Découpage du référendum

En effet, à partir des années 1960, la France se sépare de ses colonies. Pour les Comores, c’est un ensemble de quatre îles colonisées par la France, depuis 1841 pour Mayotte, 1886 pour le reste de l’archipel. En 1974, la population des quatre îles est consultée sur l’accès à l’indépendance. A Mayotte, la campagne est compliquée car des Mahoraises – appelées chatouilleuses – empêchent les politiciens d’Anjouan ou de Grande Comore de faire campagne sur l’île au lagon. Le débat n’a pas lieu, seuls les partisans du maintien font campagne. De plus, la France semble agir pour le maintien de Mayotte dans son giron pour des raisons géopolitiques.
Finalement le résultat dans l’ensemble de l’archipel est sans appel : plus de 90% des habitants souhaitent l’indépendance.
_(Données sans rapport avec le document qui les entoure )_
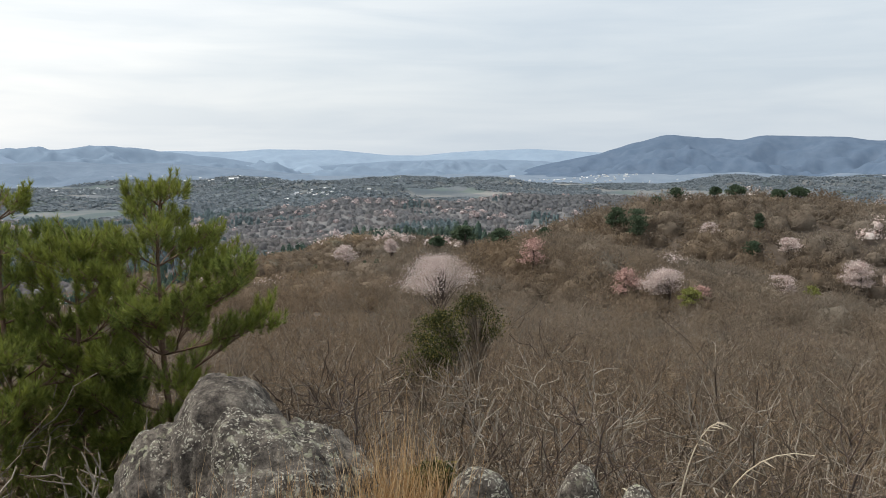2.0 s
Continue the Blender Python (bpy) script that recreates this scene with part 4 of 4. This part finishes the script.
stand_to(pine_tree("pine_tree", "young green pine with upturned shoots behind the boulder", 5.2, 1.2, 25, 3, 0.20, shape=((0, 0.5), (0.2, 0.85), (0.4, 0.95), (0.6, 1.1), (0.75, 0.92), (0.84, 0.5), (0.93, 0.2), (1, 0.08)), lead=0.75), 30.0, 8.6, -2.4, 5.2, 200)
stand_to(pine_tree("pine_tree", "slender young green pine beside a larger one", 5.2, 1.0, 21, 4, 0.18, shape=((0, 0.9), (0.25, 1.05), (0.5, 1.0), (0.66, 0.75), (0.74, 0.35), (0.82, 0.42), (0.93, 0.3), (1, 0.12)), lead=0.7), 40.7, 9.2, -3.0, 5.2, 40)
stand_to(pine_tree("young_pine", "leafy young pine filling the gap between two larger ones", 3.8, 0.8, 20, 14, 0.1), 36.0, 8.9, -6.2, 3.8, 90)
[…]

Mais, si on regarde au cas par cas, les habitants de Mayotte souhaitent à 65% le maintien. La France s’appuie sur cette particularité et décide de considérer le résultat du vote île par île, ce qui lui permet de conserver uniquement Mayotte.
Les Comores proclament leur indépendance en 1975 en revendiquant l’intégralité du territoire, Mayotte compris. L’ONU donne raison aux Comoriens et condamne par une vingtaine de résolutions différentes l’occupation de Mayotte par la France. L’ONU « demande au Gouvernement français de se retirer immédiatement de l’île comorienne de Mayotte, partie intégrante de la République indépendante des Comores, et de respecter sa souveraineté » (résolution 31/4 d’octobre 1976).
La France n’en tient pas compte et continue d’administrer l’île. La position de l’ONU demeure inchangée. De son côté, l’Union des Comores revendique toujours le rattachement de Mayotte à son territoire. L’État comorien ne manque pas de signaler qu’il se compose bien de quatre îles, à travers des déclarations mais aussi des affichages ou des giratoires signalant que « Mayotte est comorienne et le restera ». Pour l’ensemble de la population comorienne, cela ne fait aucun doute non plus, les Comores se composent de quatre îles.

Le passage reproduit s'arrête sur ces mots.